> **DATA SHOWN**:
-=-=-=-=-

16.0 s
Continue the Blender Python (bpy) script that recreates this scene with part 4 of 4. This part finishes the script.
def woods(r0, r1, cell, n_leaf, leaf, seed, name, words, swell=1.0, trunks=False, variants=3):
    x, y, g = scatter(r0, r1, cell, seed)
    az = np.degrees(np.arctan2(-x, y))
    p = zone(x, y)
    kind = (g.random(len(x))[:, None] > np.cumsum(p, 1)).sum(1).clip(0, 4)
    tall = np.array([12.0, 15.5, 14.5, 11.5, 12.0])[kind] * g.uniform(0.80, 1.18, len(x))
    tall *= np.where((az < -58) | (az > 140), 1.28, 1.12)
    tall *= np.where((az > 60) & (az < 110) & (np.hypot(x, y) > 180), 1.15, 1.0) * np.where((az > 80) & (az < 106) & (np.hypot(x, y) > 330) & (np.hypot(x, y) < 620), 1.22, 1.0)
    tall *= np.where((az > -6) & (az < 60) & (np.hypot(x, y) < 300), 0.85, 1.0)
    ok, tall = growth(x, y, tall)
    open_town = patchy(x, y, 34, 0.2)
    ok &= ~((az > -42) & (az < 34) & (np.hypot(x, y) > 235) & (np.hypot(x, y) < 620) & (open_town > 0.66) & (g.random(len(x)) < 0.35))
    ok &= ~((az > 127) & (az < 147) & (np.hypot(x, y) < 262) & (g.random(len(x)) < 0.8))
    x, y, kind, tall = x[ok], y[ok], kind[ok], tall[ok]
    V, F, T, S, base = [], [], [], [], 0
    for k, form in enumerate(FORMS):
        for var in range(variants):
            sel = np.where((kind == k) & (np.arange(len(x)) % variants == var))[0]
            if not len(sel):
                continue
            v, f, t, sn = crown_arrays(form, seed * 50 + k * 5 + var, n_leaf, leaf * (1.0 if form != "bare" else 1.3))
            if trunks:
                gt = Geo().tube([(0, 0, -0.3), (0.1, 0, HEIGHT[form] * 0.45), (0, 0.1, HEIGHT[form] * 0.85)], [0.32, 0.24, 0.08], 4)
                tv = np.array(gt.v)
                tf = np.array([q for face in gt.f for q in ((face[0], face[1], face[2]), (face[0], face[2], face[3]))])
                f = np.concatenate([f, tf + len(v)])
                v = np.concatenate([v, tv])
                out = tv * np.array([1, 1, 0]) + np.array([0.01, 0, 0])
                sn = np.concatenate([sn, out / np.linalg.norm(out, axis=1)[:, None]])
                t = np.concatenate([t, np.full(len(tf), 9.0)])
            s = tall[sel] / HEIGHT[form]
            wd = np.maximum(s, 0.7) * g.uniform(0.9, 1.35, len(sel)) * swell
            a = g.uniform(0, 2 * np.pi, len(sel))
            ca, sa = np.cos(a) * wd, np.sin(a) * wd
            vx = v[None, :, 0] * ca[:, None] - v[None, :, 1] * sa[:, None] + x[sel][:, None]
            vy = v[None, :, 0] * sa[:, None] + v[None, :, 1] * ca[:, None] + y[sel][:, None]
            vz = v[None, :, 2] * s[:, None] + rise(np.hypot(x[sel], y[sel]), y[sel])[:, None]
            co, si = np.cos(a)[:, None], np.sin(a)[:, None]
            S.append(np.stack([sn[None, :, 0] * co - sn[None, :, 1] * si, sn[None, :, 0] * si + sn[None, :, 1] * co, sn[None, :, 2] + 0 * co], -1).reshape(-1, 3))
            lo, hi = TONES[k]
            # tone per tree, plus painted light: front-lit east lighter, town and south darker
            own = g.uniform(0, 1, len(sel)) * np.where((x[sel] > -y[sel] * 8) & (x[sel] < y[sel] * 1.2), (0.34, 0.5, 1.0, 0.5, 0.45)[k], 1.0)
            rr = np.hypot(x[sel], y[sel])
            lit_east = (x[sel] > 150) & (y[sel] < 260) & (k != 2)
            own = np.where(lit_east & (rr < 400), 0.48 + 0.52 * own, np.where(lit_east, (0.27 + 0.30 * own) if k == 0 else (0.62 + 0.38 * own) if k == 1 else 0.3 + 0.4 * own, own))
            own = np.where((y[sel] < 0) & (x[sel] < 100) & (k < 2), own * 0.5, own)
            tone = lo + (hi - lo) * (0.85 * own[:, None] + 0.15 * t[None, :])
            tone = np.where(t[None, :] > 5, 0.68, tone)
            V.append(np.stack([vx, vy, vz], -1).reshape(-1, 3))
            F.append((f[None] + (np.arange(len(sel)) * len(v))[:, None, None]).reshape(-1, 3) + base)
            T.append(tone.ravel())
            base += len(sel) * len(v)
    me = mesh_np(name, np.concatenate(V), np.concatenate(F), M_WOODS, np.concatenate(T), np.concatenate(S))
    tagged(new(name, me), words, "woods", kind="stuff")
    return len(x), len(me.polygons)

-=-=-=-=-

> **DIRECTION**: Repeat the data exactly. Leave nothing out.

> **SOLVED PROBLEM**:
16.0 s
Continue the Blender Python (bpy) script that recreates this scene with part 4 of 4. This part finishes the script.
def woods(r0, r1, cell, n_leaf, leaf, seed, name, words, swell=1.0, trunks=False, variants=3):
    x, y, g = scatter(r0, r1, cell, seed)
    az = np.degrees(np.arctan2(-x, y))
    p = zone(x, y)
    kind = (g.random(len(x))[:, None] > np.cumsum(p, 1)).sum(1).clip(0, 4)
    tall = np.array([12.0, 15.5, 14.5, 11.5, 12.0])[kind] * g.uniform(0.80, 1.18, len(x))
    tall *= np.where((az < -58) | (az > 140), 1.28, 1.12)
    tall *= np.where((az > 60) & (az < 110) & (np.hypot(x, y) > 180), 1.15, 1.0) * np.where((az > 80) & (az < 106) & (np.hypot(x, y) > 330) & (np.hypot(x, y) < 620), 1.22, 1.0)
    tall *= np.where((az > -6) & (az < 60) & (np.hypot(x, y) < 300), 0.85, 1.0)
    ok, tall = growth(x, y, tall)
    open_town = patchy(x, y, 34, 0.2)
    ok &= ~((az > -42) & (az < 34) & (np.hypot(x, y) > 235) & (np.hypot(x, y) < 620) & (open_town > 0.66) & (g.random(len(x)) < 0.35))
    ok &= ~((az > 127) & (az < 147) & (np.hypot(x, y) < 262) & (g.random(len(x)) < 0.8))
    x, y, kind, tall = x[ok], y[ok], kind[ok], tall[ok]
    V, F, T, S, base = [], [], [], [], 0
    for k, form in enumerate(FORMS):
        for var in range(variants):
            sel = np.where((kind == k) & (np.arange(len(x)) % variants == var))[0]
            if not len(sel):
                continue
            v, f, t, sn = crown_arrays(form, seed * 50 + k * 5 + var, n_leaf, leaf * (1.0 if form != "bare" else 1.3))
            if trunks:
                gt = Geo().tube([(0, 0, -0.3), (0.1, 0, HEIGHT[form] * 0.45), (0, 0.1, HEIGHT[form] * 0.85)], [0.32, 0.24, 0.08], 4)
                tv = np.array(gt.v)
                tf = np.array([q for face in gt.f for q in ((face[0], face[1], face[2]), (face[0], face[2], face[3]))])
                f = np.concatenate([f, tf + len(v)])
                v = np.concatenate([v, tv])
                out = tv * np.array([1, 1, 0]) + np.array([0.01, 0, 0])
                sn = np.concatenate([sn, out / np.linalg.norm(out, axis=1)[:, None]])
                t = np.concatenate([t, np.full(len(tf), 9.0)])
            s = tall[sel] / HEIGHT[form]
            wd = np.maximum(s, 0.7) * g.uniform(0.9, 1.35, len(sel)) * swell
            a = g.uniform(0, 2 * np.pi, len(sel))
            ca, sa = np.cos(a) * wd, np.sin(a) * wd
            vx = v[None, :, 0] * ca[:, None] - v[None, :, 1] * sa[:, None] + x[sel][:, None]
            vy = v[None, :, 0] * sa[:, None] + v[None, :, 1] * ca[:, None] + y[sel][:, None]
            vz = v[None, :, 2] * s[:, None] + rise(np.hypot(x[sel], y[sel]), y[sel])[:, None]
            co, si = np.cos(a)[:, None], np.sin(a)[:, None]
            S.append(np.stack([sn[None, :, 0] * co - sn[None, :, 1] * si, sn[None, :, 0] * si + sn[None, :, 1] * co, sn[None, :, 2] + 0 * co], -1).reshape(-1, 3))
            lo, hi = TONES[k]
            # tone per tree, plus painted light: front-lit east lighter, town and south darker
            own = g.uniform(0, 1, len(sel)) * np.where((x[sel] > -y[sel] * 8) & (x[sel] < y[sel] * 1.2), (0.34, 0.5, 1.0, 0.5, 0.45)[k], 1.0)
            rr = np.hypot(x[sel], y[sel])
            lit_east = (x[sel] > 150) & (y[sel] < 260) & (k != 2)
            own = np.where(lit_east & (rr < 400), 0.48 + 0.52 * own, np.where(lit_east, (0.27 + 0.30 * own) if k == 0 else (0.62 + 0.38 * own) if k == 1 else 0.3 + 0.4 * own, own))
            own = np.where((y[sel] < 0) & (x[sel] < 100) & (k < 2), own * 0.5, own)
            tone = lo + (hi - lo) * (0.85 * own[:, None] + 0.15 * t[None, :])
            tone = np.where(t[None, :] > 5, 0.68, tone)
            V.append(np.stack([vx, vy, vz], -1).reshape(-1, 3))
            F.append((f[None] + (np.arange(len(sel)) * len(v))[:, None, None]).reshape(-1, 3) + base)
            T.append(tone.ravel())
            base += len(sel) * len(v)
    me = mesh_np(name, np.concatenate(V), np.concatenate(F), M_WOODS, np.concatenate(T), np.concatenate(S))
    tagged(new(name, me), words, "woods", kind="stuff")
    return len(x), len(me.polygons)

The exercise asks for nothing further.